# Your objective
Which lines below fall between the one containing "curve.update()" and the one containing "scene.view_settings.keyframe_insert(path, frame=frame(t))"? Repeat them exactly, counting both of those lines, and add nothing else.

-- Extracted records start --

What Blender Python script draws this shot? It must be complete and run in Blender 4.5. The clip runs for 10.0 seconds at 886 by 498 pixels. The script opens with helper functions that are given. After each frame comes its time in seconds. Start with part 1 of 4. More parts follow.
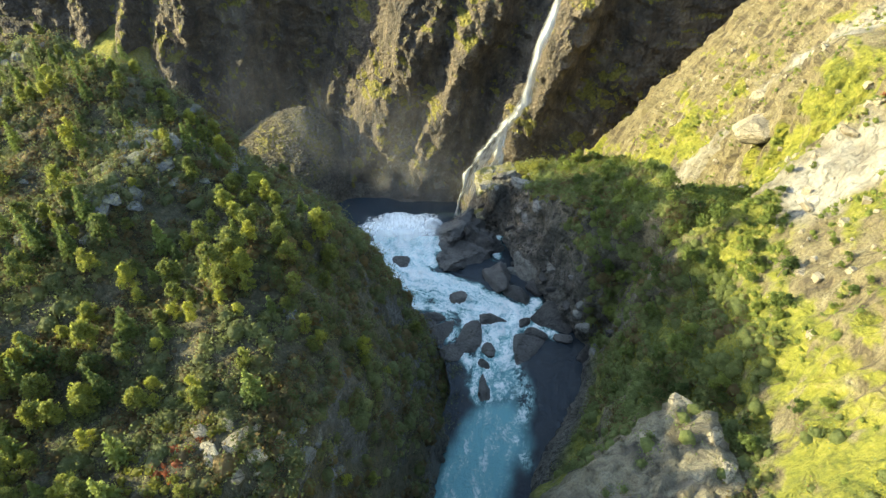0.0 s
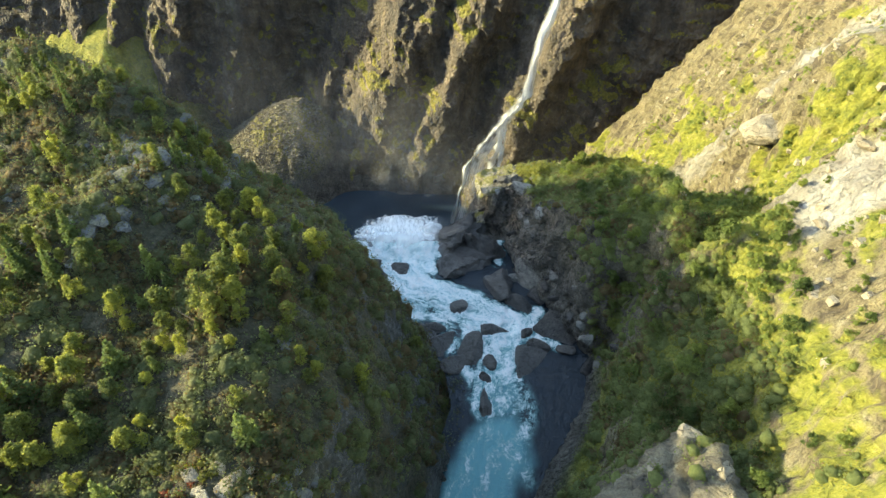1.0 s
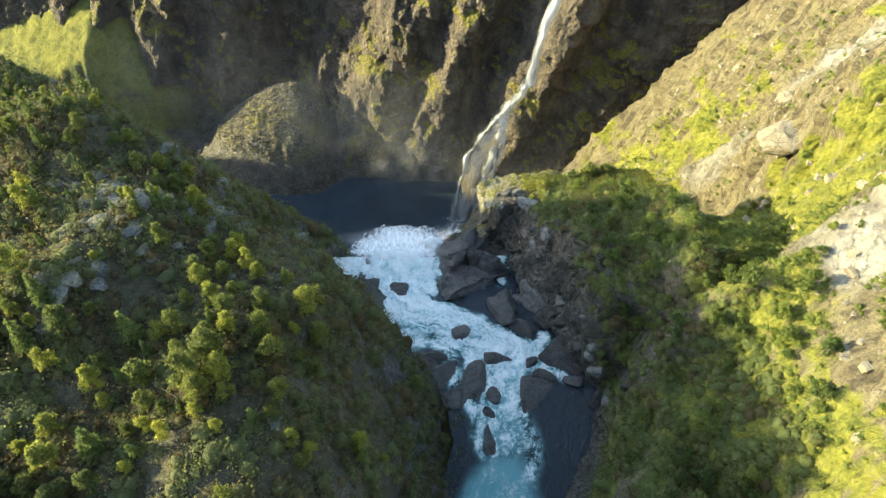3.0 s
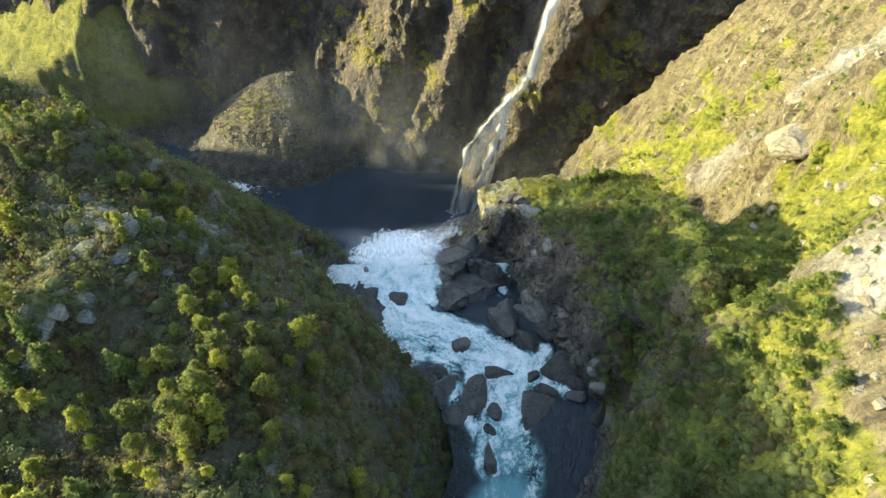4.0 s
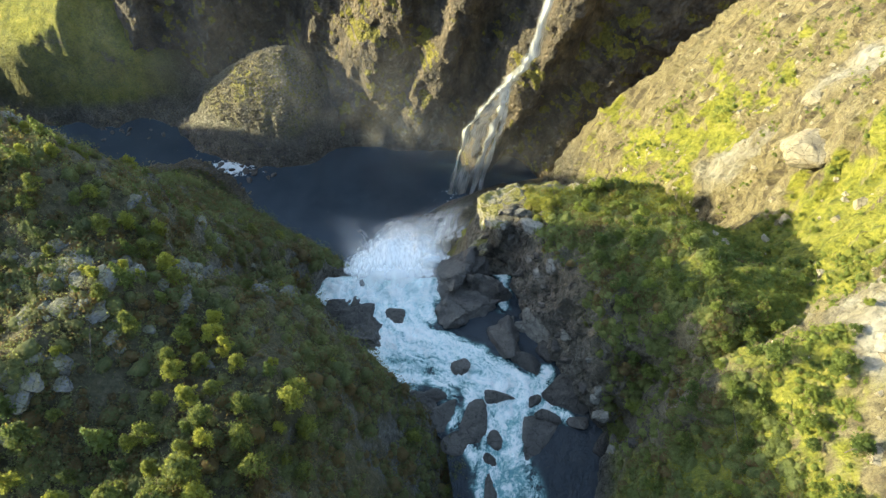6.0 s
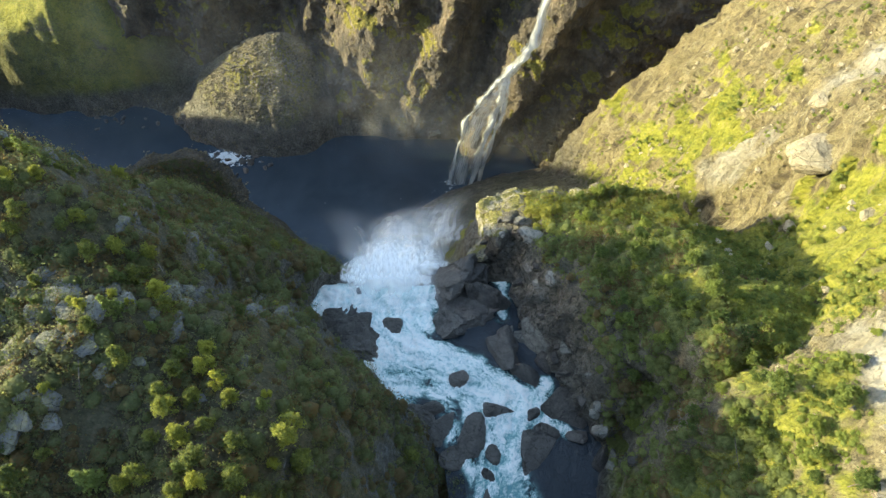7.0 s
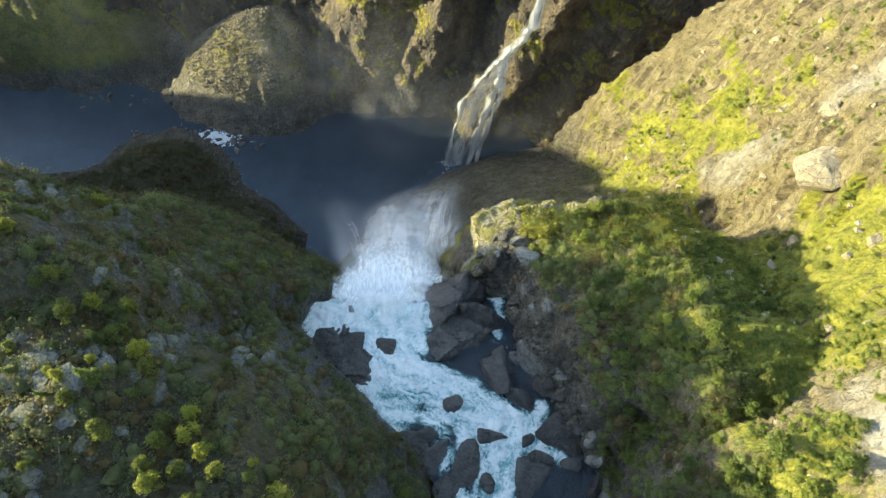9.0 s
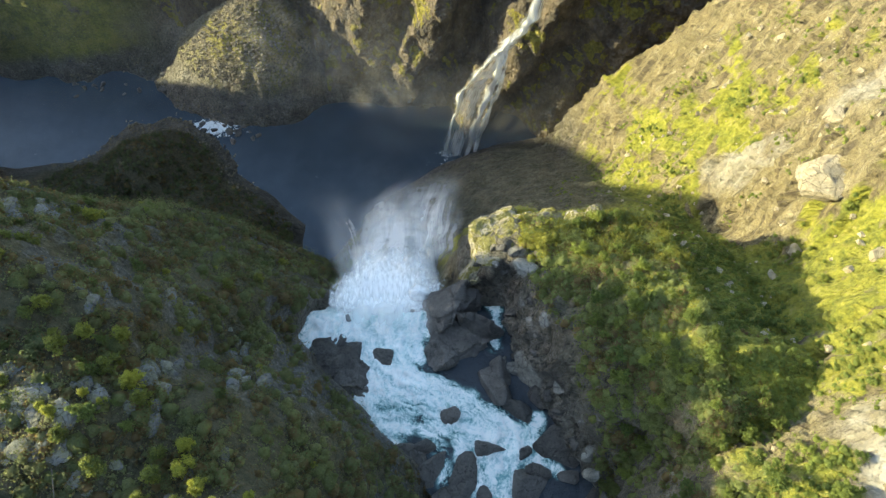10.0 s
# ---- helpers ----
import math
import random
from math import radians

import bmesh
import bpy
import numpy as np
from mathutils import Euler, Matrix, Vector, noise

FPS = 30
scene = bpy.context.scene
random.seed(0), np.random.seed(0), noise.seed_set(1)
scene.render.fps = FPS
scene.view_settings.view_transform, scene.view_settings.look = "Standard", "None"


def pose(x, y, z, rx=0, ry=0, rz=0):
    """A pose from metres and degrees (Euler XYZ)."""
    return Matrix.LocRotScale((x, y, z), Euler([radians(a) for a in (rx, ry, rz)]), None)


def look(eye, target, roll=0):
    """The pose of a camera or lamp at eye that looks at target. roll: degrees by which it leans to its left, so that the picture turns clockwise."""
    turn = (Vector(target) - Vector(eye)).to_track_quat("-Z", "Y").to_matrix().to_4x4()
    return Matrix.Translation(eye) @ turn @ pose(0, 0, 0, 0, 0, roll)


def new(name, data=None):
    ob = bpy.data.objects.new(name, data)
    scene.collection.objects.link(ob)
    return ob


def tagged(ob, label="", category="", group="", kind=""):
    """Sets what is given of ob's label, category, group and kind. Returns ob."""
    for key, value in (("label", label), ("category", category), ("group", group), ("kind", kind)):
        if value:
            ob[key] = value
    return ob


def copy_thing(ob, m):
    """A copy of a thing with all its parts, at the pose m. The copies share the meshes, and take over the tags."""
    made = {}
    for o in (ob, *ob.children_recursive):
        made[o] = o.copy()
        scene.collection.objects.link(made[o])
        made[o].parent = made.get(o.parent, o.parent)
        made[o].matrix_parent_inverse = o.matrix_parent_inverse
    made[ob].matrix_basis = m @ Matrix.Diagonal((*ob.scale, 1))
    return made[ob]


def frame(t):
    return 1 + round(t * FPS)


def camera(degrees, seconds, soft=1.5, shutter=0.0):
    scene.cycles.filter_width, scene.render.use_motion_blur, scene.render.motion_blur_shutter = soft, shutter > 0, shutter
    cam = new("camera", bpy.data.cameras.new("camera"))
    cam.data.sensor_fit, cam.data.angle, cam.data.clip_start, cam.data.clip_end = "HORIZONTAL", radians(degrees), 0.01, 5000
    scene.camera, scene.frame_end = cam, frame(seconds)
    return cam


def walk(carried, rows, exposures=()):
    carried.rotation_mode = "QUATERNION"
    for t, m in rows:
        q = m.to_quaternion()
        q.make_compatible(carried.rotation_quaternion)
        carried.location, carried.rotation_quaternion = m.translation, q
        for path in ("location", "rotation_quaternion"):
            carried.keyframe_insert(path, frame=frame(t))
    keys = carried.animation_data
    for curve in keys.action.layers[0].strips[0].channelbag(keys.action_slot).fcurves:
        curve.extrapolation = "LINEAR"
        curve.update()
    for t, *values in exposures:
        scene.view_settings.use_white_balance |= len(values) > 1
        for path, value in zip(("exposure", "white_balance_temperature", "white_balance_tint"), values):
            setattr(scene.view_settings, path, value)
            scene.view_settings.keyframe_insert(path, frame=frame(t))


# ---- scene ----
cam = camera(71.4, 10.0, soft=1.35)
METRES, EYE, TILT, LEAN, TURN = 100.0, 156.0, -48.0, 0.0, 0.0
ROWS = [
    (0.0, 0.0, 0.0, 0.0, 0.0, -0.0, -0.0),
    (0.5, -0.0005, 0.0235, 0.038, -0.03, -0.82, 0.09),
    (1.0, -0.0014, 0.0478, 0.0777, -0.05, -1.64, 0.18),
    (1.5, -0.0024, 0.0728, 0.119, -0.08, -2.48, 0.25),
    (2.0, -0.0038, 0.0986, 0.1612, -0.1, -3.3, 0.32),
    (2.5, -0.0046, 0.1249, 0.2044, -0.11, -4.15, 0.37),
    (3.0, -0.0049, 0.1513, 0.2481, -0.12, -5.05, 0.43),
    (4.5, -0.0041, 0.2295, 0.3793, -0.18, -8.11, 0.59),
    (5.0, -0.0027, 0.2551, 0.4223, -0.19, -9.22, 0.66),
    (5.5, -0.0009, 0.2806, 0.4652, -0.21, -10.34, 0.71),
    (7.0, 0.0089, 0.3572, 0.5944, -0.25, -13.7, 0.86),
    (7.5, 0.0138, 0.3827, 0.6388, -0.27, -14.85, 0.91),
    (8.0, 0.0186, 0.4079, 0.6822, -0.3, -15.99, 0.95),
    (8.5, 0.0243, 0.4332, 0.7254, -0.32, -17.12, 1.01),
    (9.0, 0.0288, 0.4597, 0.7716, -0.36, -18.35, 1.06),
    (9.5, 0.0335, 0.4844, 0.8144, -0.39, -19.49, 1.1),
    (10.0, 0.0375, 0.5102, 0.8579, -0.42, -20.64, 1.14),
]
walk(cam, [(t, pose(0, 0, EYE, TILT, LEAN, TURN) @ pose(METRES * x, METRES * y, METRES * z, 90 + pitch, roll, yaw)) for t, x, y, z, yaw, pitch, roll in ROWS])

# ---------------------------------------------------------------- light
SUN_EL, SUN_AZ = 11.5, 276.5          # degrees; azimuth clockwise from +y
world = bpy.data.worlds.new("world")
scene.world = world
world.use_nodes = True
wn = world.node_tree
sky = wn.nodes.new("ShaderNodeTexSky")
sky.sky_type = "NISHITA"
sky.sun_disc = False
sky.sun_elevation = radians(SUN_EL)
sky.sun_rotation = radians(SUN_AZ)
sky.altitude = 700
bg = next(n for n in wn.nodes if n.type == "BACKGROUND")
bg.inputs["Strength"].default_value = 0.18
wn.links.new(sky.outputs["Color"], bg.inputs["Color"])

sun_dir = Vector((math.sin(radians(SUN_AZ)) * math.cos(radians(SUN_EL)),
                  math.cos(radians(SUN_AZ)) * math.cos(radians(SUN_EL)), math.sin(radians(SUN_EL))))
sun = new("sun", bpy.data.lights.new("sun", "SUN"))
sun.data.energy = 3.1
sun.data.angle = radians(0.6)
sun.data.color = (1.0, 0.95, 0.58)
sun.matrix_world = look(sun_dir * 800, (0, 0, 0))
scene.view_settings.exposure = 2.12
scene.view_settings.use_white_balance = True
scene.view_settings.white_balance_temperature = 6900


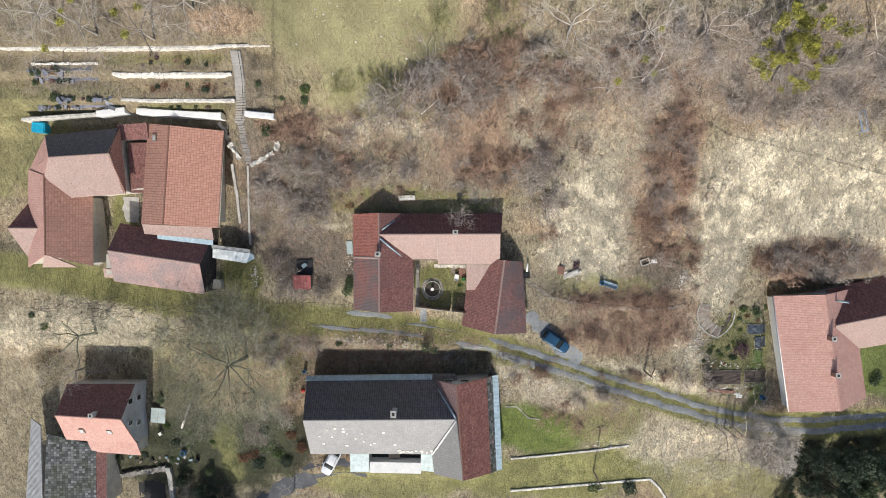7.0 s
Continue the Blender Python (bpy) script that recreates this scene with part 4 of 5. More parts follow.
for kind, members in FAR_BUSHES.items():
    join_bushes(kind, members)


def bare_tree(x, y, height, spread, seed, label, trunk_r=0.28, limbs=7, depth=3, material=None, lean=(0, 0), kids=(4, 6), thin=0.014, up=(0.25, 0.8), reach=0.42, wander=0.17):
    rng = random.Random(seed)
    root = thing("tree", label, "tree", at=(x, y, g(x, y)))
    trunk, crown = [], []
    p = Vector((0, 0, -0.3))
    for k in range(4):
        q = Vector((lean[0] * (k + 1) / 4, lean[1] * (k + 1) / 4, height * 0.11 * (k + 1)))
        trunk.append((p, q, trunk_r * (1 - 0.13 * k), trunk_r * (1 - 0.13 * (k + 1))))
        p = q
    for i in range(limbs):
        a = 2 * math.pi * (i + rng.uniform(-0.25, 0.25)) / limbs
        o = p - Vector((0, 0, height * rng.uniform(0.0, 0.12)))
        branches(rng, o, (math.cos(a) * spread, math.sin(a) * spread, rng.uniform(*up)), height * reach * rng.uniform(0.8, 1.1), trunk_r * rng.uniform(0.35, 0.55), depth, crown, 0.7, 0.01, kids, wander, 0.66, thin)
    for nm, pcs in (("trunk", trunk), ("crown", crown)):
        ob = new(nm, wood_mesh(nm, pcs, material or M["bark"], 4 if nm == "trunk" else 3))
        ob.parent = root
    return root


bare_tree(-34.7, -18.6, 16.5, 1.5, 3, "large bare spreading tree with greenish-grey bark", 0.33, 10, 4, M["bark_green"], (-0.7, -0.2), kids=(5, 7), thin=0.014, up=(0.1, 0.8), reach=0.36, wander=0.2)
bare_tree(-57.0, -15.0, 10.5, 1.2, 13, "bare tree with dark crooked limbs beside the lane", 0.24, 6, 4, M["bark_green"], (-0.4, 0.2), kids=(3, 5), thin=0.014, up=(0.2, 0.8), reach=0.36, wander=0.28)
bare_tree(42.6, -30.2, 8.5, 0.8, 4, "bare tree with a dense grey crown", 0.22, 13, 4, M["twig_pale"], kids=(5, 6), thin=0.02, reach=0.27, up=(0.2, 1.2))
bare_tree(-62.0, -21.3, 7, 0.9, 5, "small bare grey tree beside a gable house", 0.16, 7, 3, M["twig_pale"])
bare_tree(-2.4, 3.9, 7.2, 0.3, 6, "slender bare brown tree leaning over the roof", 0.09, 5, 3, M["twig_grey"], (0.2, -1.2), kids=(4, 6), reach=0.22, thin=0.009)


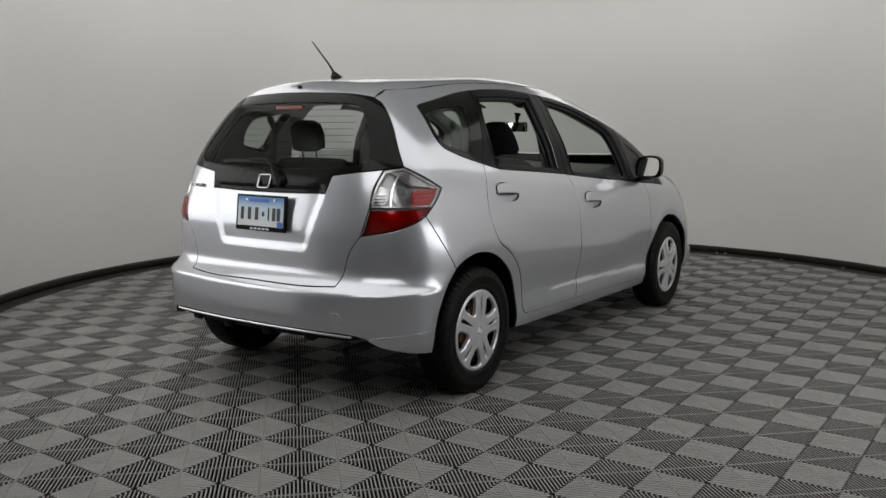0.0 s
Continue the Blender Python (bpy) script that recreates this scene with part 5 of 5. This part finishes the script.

-- Extracted records end --

# Exercise response
        curve.update()
    for t, *values in exposures:
        scene.view_settings.use_white_balance |= len(values) > 1
        for path, value in zip(("exposure", "white_balance_temperature", "white_balance_tint"), values):
            setattr(scene.view_settings, path, value)
            scene.view_settings.keyframe_insert(path, frame=frame(t))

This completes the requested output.